Functional languages often have functional abstractions for iteration and
recursion. For example, Scheme has a mapping (iteration abstraction) function named map which applies
a function to each item of a list.
(map (lambda(x) (* x x x)) '(2 3 4 5))
produces the result
(8 27 64 125)
This same example is easily expressed using J. In J, the power function, expressed as
^, may be used as the argument of the bond conjunction, &, producing
the cube function ^&3. This monad may be applied as:
(^&3) 2 3 4 5
producing the result
8 27 64 125
The J programming notation has a rich collection of abstractions for
dealing with iteration over the items in lists and arrays.
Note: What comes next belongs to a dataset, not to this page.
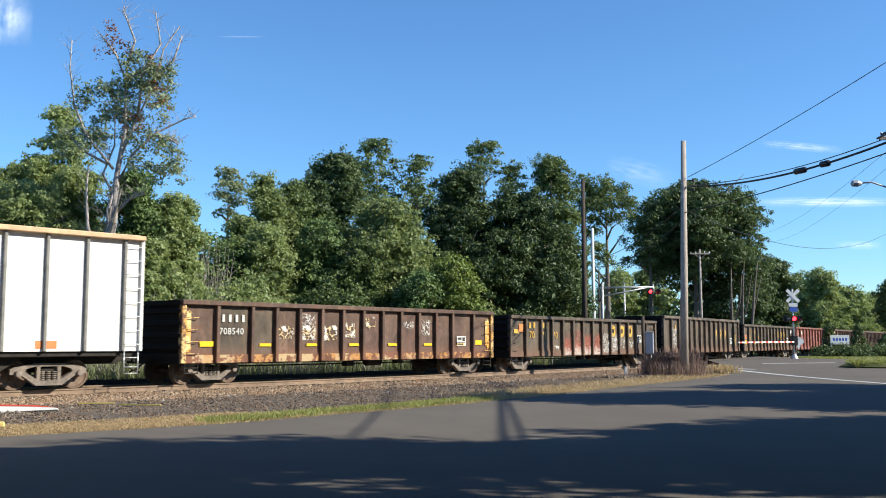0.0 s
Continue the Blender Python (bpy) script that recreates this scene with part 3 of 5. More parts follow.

For example,
the insert adverb, /, allows a dyad to be inserted between
the items of a list or array.
+/ 1 2 3 4 5
evaluates the expression
1 + 2 + 3 + 4 + 5
while
*/ 1 2 3 4 5 6
evaluates the expression
1 * 2 * 3 * 4 * 5 * 6
Scheme and J both support an extensive family of abstractions for recursion and iteration which are beyond the scope of this paper. Such features are important in the exposition of a more advanced treatment of recursion and iteration. For example, Iverson [Iv 95] shows extensive use of J to construct mathematical proofs of correctness of algorithms.